A lottery programmer recently pled guilty to rigging the winning numbers in states that used computerized lottery number drawings.

The programmer, his brother, and his friend purchased tickets with winning numbers and claimed the lottery money for themselves. The programmer, who worked for the Multi-State Lottery Association (MUSL), wrote and installed code for the software that picked several lotteries' random winning numbers. He found a way to design the code so that he knew the winning numbers in certain states on three days each year. 

The man and several accomplices successfully claimed millions of dollars in lottery prize money in Colorado, Wisconsin, Kansas, and Oklahoma between 2005 and 2011. His employer finally learned of the fraud after the man tried to claim a $16.5 million prize in Iowa through a recently-created anonymous trust. The state refused to pay, and its investigation uncovered the fraud.

MUSL, which terminated the programmer after learning of the fraud, faces lawsuits from lottery players who claim the employee's fraud cheated them out of winnings. "Mastermind of lottery fraud will explain how he rigged jackpots," (Jun. 12, 2017). 


Fraud occurs when a person intentionally deceives his or her victim to gain money or other personal benefits. Employee fraud takes many forms, including falsifying purchase orders, using company credit cards for personal purchases, creating a phantom employee to commit payroll fraud, and colluding with vendors to make payments for services never received.

In this case, the employee committed fraud by using his knowledge of, and control over, the organization’s lottery number-generating computer program to deceive his employer, other lottery participants, and lottery sponsors into believing the program was fair when instead it was programmed to make him or his cohorts wealthy. 

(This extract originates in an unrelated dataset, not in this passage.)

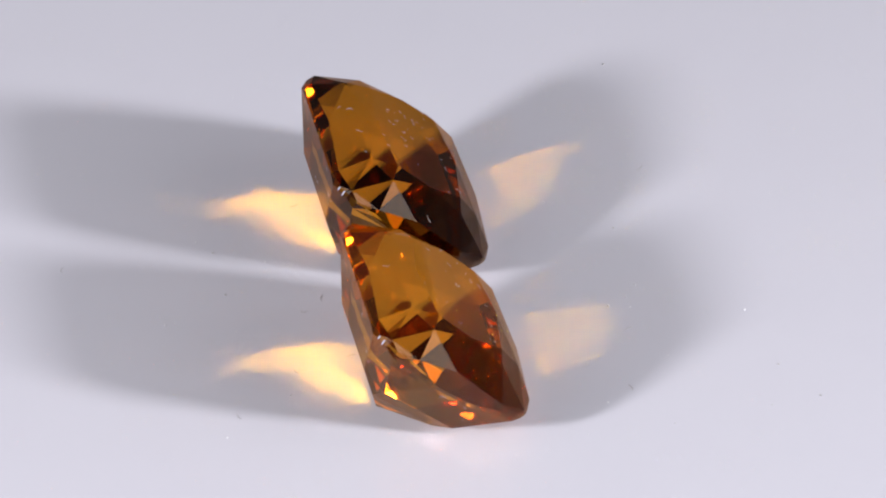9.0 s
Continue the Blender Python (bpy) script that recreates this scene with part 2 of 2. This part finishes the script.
# ---------------------------------------------------------------- dust on the turntable
DUST = [
    (-11.84, -3.33, "w"), (-12.16, -7.68, "w"), (-8.80, -6.30, "h"), (-3.50, -7.50, "h"), (0.05, -8.43, "w"), (8.47, -5.62, "w"),
    (9.95, -10.80, "h"), (-24.20, -5.10, "d"), (9.85, 18.90, "c"), (-5.10, 12.95, "h"), (-4.32, 10.10, "w"), (2.72, 8.12, "c"),
    (8.95, 11.41, "d"), (3.42, 14.95, "w"), (8.93, -5.18, "w"), (-1.77, 10.22, "w"), (-11.90, -15.10, "d"), (-3.67, -13.21, "w"),
    (1.83, 11.63, "w"), (-6.42, -8.63, "w"), (19.85, -11.33, "d"), (-16.04, 9.85, "w"), (7.39, 9.03, "w"),
    (5.22, -8.51, "d"), (-0.88, -7.76, "w"), (5.15, 11.53, "d"), (11.85, 6.85, "h"), (22.45, 7.68, "w"), (10.16, 12.05, "w"),
    (-6.96, 13.83, "w"), (-17.15, 14.50, "d"), (-9.44, -22.95, "d"), (-14.16, 20.29, "w"), (3.39, 24.85, "d"), (5.93, -16.79, "w"),
    (-9.47, -4.88, "w"), (-16.88, 2.43, "w"), (-1.77, -7.75, "w"), (-1.38, -6.73, "w"), (-1.81, 6.23, "h"), (-2.10, 9.46, "h"),
    (3.72, 6.82, "h"), (12.61, -4.06, "w"), (-12.01, -12.62, "w"), (-8.72, -13.72, "d"),
]


def build_dust():
    for i, (x, y, kind) in enumerate(DUST):
        if kind == "w":
            ob = new("dust_speck", mesh("dust_speck", grain((0.035 + 0.025 * (i % 3) / 2) * MM, i), PALE_LINT))
            tagged(ob, "tiny pale speck of dust on the white turntable", "dust")
        elif kind == "d":
            ob = new("dust_speck", mesh("dust_speck", grain(0.06 * MM, i), DARK_LINT))
            tagged(ob, "tiny dark speck of dust on the white turntable", "dust")
        else:
            bend = 3.2 if kind == "c" else 1.2
            ob = new("lint_fibre", mesh("lint_fibre", thread(0.55 * MM, 0.015 * MM, bend, i), DARK_LINT))
            tagged(ob, "short bent grey fibre lying on the white turntable", "fibre")
        RESTS.append((ob, Matrix.Translation((x * MM, y * MM, 0))))
    crumb = new("dark_crumb", mesh("dark_crumb", grain(0.18 * MM, 77), DARK_CRUMB))
    tagged(crumb, "small dark crumb at the middle of the turntable", "crumb")
    RESTS.append((crumb, pose(0.07 * MM, 0.10 * MM, 0, 0, 0, 20)))


build_dust()


# ---------------------------------------------------------------- motion
def motions():
    for thing, rest in RESTS:
        walk(thing, [(i * 0.5, pose(0, 0, 0, 0, 0, turn(i * 0.5)) @ rest) for i in range(33)])


motions()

Although the employee’s deception is the headline, the greatest risks to the employer are the thousands of people who purchased tickets in many states, believing they had a chance to the win the lottery when they did not, and the sponsors who promoted the lottery.

One claim against the employer will be negligent supervision…that the employer did not have proper oversight and/or did not perform its due diligence auditing the computer programmer’s activities. Some will argue the employer even had a heightened duty to protect the public. The standard would be: did the employer have knowledge that the employee was committing fraud and if not, should the employer have known?